Last fall, EMV® technology was introduced in the U.S. in efforts to combat fraudulent card-present transactions and to shift the U.S. marketplace toward a more secure payment model. The arrival of EMV started a new set of standards set in place regarding payment fraud and liability, causing major disruption for merchants and key payment players. Many merchants were not compliant by the liability shift date and have struggled with EMV adoption even a year later.
There will soon be a new disruption regarding EMV integration, as gas stations must become EMV compliant by October 2017. How will gas stations respond to EMV technology and what challenges will they face regarding the EMV process?
Perhaps the most prominent challenge gas stations will face with integrating EMV is re-wiring all the connections at every gas pump. Currently, gas pumps are connected with a two-wire, standard twisted pair connection. The bad news is that this form of wiring isn’t fast enough for EMV transactions due to the slow bandwidth communications. In order to process EMV transactions properly, all retail fuel merchants will have to upgrade their wiring equipment to the needed Cat 5/6 wiring that will support Ethernet connectivity.

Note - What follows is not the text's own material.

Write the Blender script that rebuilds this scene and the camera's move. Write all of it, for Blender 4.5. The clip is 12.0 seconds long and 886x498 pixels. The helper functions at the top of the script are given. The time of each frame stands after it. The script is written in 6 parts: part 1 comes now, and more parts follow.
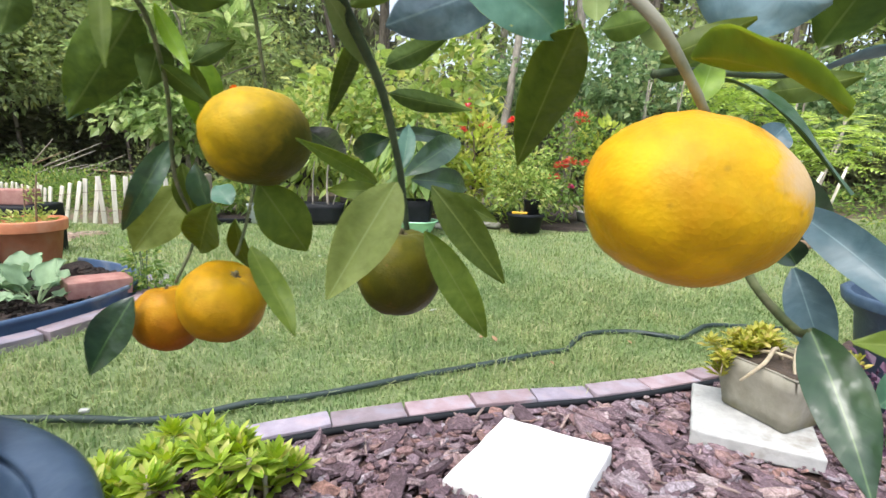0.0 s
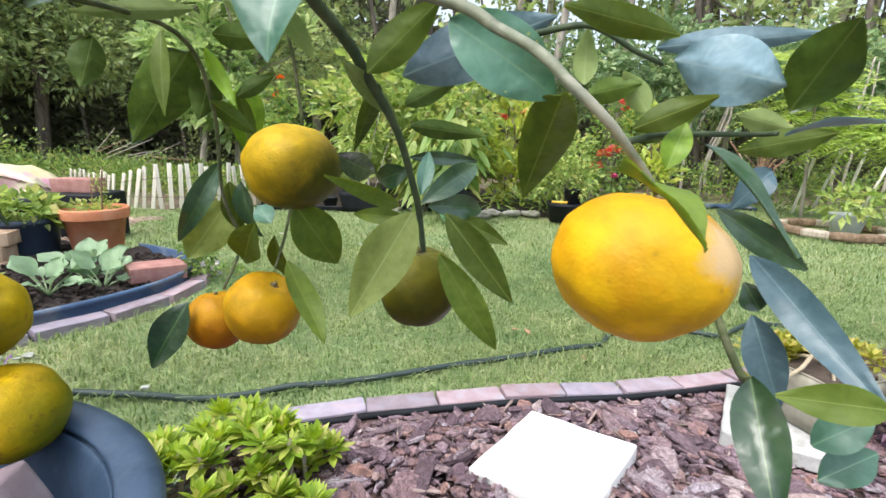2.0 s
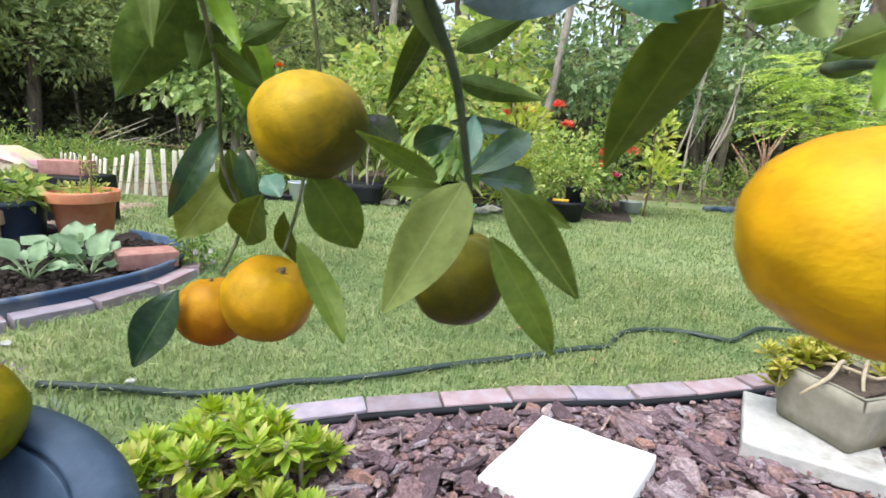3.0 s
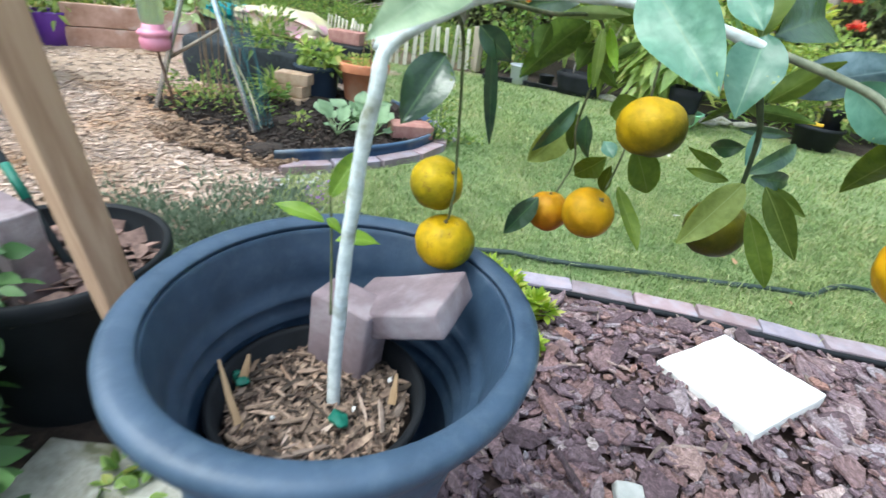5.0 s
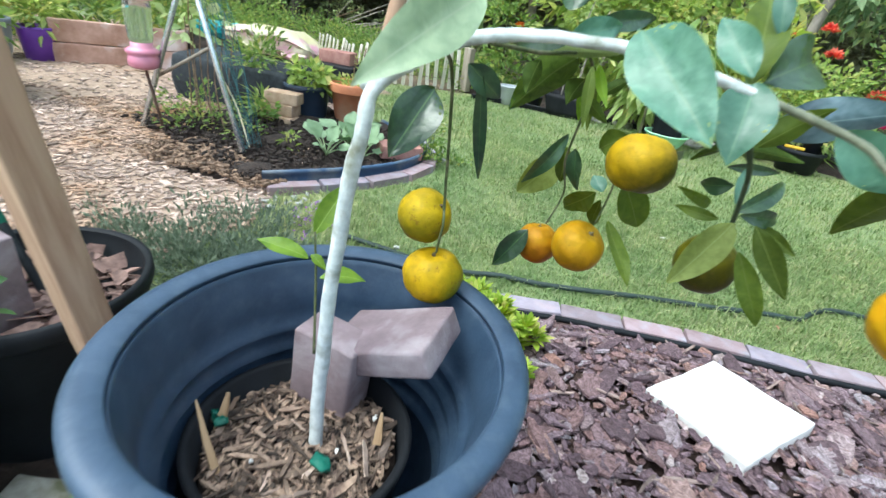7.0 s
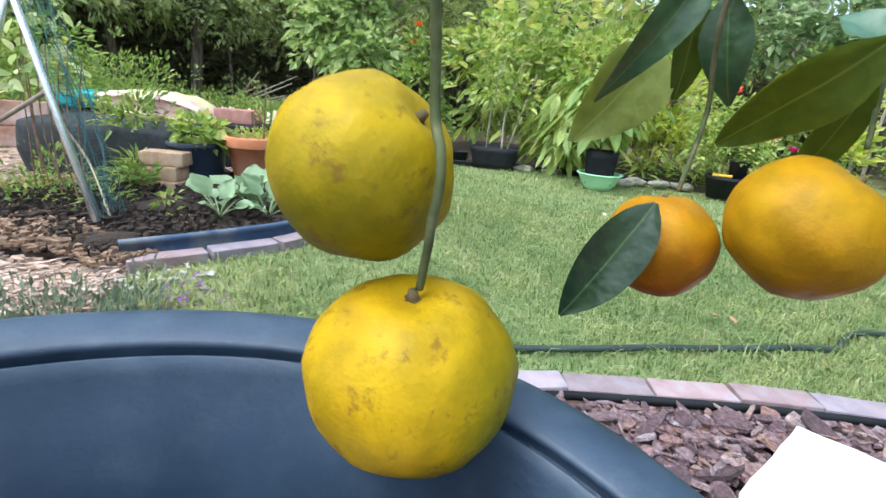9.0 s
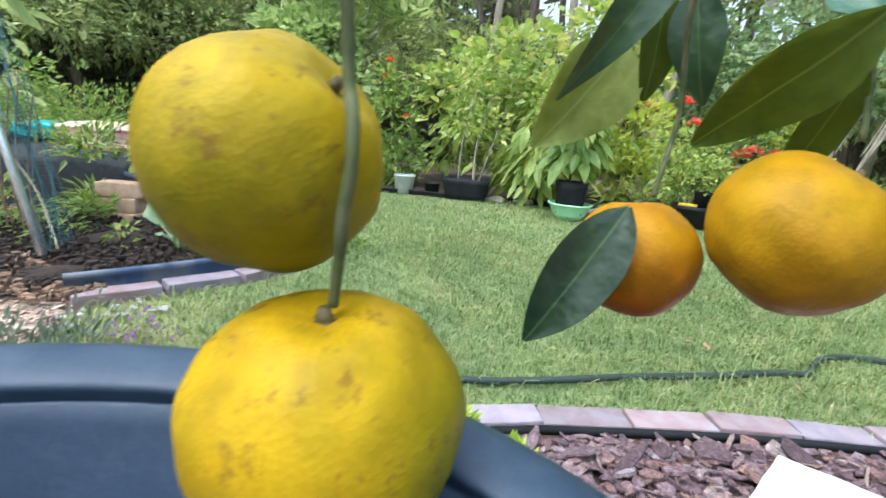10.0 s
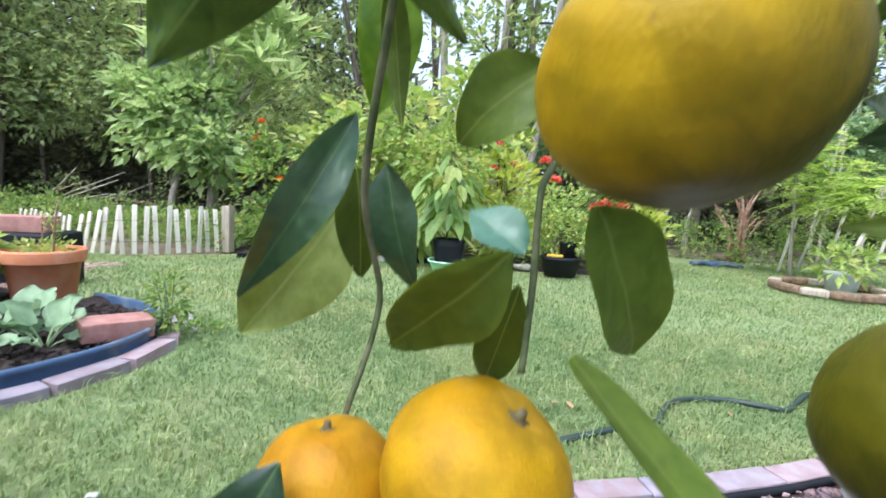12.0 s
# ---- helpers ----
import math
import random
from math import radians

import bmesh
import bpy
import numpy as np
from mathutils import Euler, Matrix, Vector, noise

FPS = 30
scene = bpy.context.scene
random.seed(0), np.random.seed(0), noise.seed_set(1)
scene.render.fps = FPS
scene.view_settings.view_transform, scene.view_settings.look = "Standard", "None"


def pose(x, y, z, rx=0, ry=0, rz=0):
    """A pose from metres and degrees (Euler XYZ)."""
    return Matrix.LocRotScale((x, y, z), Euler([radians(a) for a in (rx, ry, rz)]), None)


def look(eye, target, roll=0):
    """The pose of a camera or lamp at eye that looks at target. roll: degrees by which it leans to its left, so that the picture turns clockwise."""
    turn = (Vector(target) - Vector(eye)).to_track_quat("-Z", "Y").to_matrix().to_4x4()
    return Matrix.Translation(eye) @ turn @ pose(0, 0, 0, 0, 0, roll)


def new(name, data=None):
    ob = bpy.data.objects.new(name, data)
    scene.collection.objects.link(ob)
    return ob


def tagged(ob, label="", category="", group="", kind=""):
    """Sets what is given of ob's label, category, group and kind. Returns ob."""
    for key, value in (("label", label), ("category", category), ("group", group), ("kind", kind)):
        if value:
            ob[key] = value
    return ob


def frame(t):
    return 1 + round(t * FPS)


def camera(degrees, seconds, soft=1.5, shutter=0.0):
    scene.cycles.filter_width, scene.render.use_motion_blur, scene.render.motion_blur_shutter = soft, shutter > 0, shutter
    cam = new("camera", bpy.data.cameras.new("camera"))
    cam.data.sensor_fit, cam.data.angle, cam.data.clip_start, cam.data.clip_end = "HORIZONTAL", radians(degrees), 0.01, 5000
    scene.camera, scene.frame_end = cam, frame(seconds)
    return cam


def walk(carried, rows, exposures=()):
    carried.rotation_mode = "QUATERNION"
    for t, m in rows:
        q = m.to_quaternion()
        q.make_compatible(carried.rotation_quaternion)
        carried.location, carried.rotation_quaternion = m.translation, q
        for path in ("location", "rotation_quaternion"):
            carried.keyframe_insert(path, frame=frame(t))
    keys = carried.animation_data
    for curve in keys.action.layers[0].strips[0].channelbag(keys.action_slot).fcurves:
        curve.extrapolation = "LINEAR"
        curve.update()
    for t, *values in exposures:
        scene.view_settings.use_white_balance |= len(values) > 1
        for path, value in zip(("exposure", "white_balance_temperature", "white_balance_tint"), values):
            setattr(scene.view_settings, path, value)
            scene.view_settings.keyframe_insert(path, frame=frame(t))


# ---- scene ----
cam = camera(85.0, 12.0, soft=1.5, shutter=0.5)
PATH = [
    (0, (0.89, 0.476, 0.682), (0.487, 2.398, 0.302), 1.6),
    (0.5, (0.91, 0.506, 0.688), (0.484, 2.419, 0.29), 1.3),
    (1, (0.919, 0.486, 0.702), (0.47, 2.392, 0.296), 1.1),
    (1.5, (0.924, 0.459, 0.707), (0.418, 2.347, 0.285), 1.0),
    (2, (0.916, 0.453, 0.717), (0.356, 2.321, 0.273), 1.5),
    (2.5, (0.898, 0.471, 0.705), (0.347, 2.349, 0.29), 2.5),
    (3, (0.861, 0.508, 0.69), (0.326, 2.38, 0.233), 3.2),
    (3.5, (0.809, 0.481, 0.688), (0.195, 2.298, 0.121), 4.3),
    (3.7, (0.78, 0.44, 0.692), (0.118, 2.221, 0.066), 5.0),
    (5.3, (0.867, 0.173, 0.835), (-0.232, 1.52, -0.153), 7.8),
    (5.5, (0.877, 0.152, 0.848), (-0.242, 1.487, -0.134), 7.9),
    (6, (0.889, 0.142, 0.873), (-0.251, 1.49, -0.067), 7.9),
    (6.5, (0.879, 0.168, 0.868), (-0.224, 1.56, -0.051), 8.3),
    (7, (0.834, 0.229, 0.824), (-0.209, 1.679, -0.076), 8.5),
    (7.2, (0.797, 0.262, 0.8), (-0.23, 1.73, -0.09), 8.4),
    (8.8, (0.589, 0.525, 0.613), (-0.313, 2.198, -0.008), 4.9),
    (9, (0.585, 0.537, 0.603), (-0.315, 2.221, 0.005), 4.6),
    (9.5, (0.575, 0.559, 0.583), (-0.311, 2.271, 0.048), 4.6),
    (10, (0.582, 0.575, 0.585), (-0.251, 2.334, 0.124), 4.6),
    (10.5, (0.604, 0.611, 0.596), (-0.115, 2.435, 0.201), 4.8),
    (11, (0.628, 0.64, 0.601), (0.036, 2.521, 0.267), 4.5),
    (11.5, (0.649, 0.656, 0.617), (0.115, 2.562, 0.328), 3.7),
    (12, (0.651, 0.655, 0.657), (0.206, 2.578, 0.436), 3.1),
]
walk(cam, [(t, look(eye, target, roll)) for t, eye, target, roll in PATH], exposures=[(0.0, 0.58, 5950, 8), (3.7, 0.56, 5800, 6), (5.3, 0.53, 5500, -3), (7.2, 0.54, 5500, -3), (8.8, 0.60, 5600, 3), (10.2, 0.60, 5550, 4), (11.0, 0.66, 5300, 7), (11.5, 0.68, 5250, 7), (12.0, 0.72, 5400, 8)])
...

Another major issue gas stations will face is the certification of all new EMV pumps conducted by state officials. Not only will these upgraded pumps need to be tested to make sure they are charging and distributing properly, but will also have to be re-certified – both of which are expensive and could take significant time to complete. Experts predict that these nationwide gas pump upgradescould cost around $6 billion and the upgrade cost for a single pump to be around $17,000.
"It's an economic calculation for the merchant," said Jason Oxman, CEO of The Electronic Transactions Association. "It's a lot harder to replace a gas pump."

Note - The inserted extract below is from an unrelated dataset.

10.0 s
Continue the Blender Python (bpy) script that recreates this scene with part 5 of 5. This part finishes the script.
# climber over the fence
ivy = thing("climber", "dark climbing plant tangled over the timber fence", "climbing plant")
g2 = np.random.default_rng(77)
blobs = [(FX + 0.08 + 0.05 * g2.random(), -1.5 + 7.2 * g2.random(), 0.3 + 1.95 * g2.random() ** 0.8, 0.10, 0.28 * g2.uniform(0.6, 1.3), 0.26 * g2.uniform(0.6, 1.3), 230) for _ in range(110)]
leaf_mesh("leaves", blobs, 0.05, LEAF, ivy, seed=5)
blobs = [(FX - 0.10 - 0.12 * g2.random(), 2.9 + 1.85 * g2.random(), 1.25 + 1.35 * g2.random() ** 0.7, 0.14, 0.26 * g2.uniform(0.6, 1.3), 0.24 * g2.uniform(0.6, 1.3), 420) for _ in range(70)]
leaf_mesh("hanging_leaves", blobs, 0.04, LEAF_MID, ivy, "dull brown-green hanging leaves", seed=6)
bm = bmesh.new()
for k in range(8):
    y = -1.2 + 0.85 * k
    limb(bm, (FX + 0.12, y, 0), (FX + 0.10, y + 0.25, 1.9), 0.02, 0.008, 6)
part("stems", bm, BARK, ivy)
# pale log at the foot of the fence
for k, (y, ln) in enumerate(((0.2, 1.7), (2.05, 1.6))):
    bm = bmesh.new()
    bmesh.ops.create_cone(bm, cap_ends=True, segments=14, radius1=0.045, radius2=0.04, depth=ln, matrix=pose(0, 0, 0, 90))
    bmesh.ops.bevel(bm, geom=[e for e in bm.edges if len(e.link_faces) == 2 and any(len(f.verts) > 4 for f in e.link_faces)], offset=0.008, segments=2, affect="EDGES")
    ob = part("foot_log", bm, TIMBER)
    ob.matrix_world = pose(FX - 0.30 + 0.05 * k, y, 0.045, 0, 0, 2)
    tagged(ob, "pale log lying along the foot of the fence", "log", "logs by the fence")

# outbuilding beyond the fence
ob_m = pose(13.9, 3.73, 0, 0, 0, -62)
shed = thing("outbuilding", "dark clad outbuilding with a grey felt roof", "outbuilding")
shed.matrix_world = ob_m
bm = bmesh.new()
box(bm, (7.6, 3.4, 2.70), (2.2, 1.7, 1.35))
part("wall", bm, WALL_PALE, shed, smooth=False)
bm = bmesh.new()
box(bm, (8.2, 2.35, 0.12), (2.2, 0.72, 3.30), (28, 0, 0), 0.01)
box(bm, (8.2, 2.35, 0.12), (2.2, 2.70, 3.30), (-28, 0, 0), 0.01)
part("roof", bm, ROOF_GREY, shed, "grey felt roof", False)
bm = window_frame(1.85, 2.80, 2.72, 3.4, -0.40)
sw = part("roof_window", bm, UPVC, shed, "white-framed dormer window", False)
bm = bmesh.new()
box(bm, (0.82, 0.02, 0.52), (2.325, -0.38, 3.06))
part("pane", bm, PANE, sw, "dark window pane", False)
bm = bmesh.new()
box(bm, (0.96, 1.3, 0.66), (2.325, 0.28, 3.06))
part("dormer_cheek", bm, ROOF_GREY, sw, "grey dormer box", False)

Gas stations also face the problem of having less available gas pumps for customers to use while the upgrades take place. This could cause many gas stations to lose profit, as customers will take their business elsewhere where more pumps are readily available.
Gas stations did not have to meet the original October 1, 2015 deadline like other merchants due to the hefty price it will cost them to upgrade all their pumps.
“Self-service gas pumps — formally known as ‘automated fuel dispensers’ — were given this extension because upgrading gas pumps is far more expensive than upgrading normal in-store payment terminals,” says Sean McQuay, NerdWallet’s resident credit card expert and a former strategist at Visa. “This represents a huge gap in safety for any consumer that buys gas at self-serve pumps — or, in other words, nearly nine out of 10 Americans.”
Until gas stations incorporate EMV, both customers and merchants should be on alert for skimming devices at the pumps. Because EMV technology is nearly impossible to scam, fraudsters are taking the work they committed at card-present locations in-stores and are now targeting ATMs, gas pumps, and online websites that currently do not have EMV functionality. To prevent fraud from happening, gas stations should incorporate EMV-compliant pumps as soon as possible despite the temporary drawbacks that may occur during the upgrade process.
"From a criminal perspective, that window of opportunity is shrinking," said Jared Drieling, business intelligence manager at payment data analysis firm The Strawhecker Group. "There's going to be a rush to get those updated."
As the liability shift gets closer, the pressure to become EMV-compliant will become a reality for gas stations. Although there are expected obstacles to arise, the long-term payoff of becoming compliant will be worth it for gas stations in order to keep their business and their customers safe from fraud.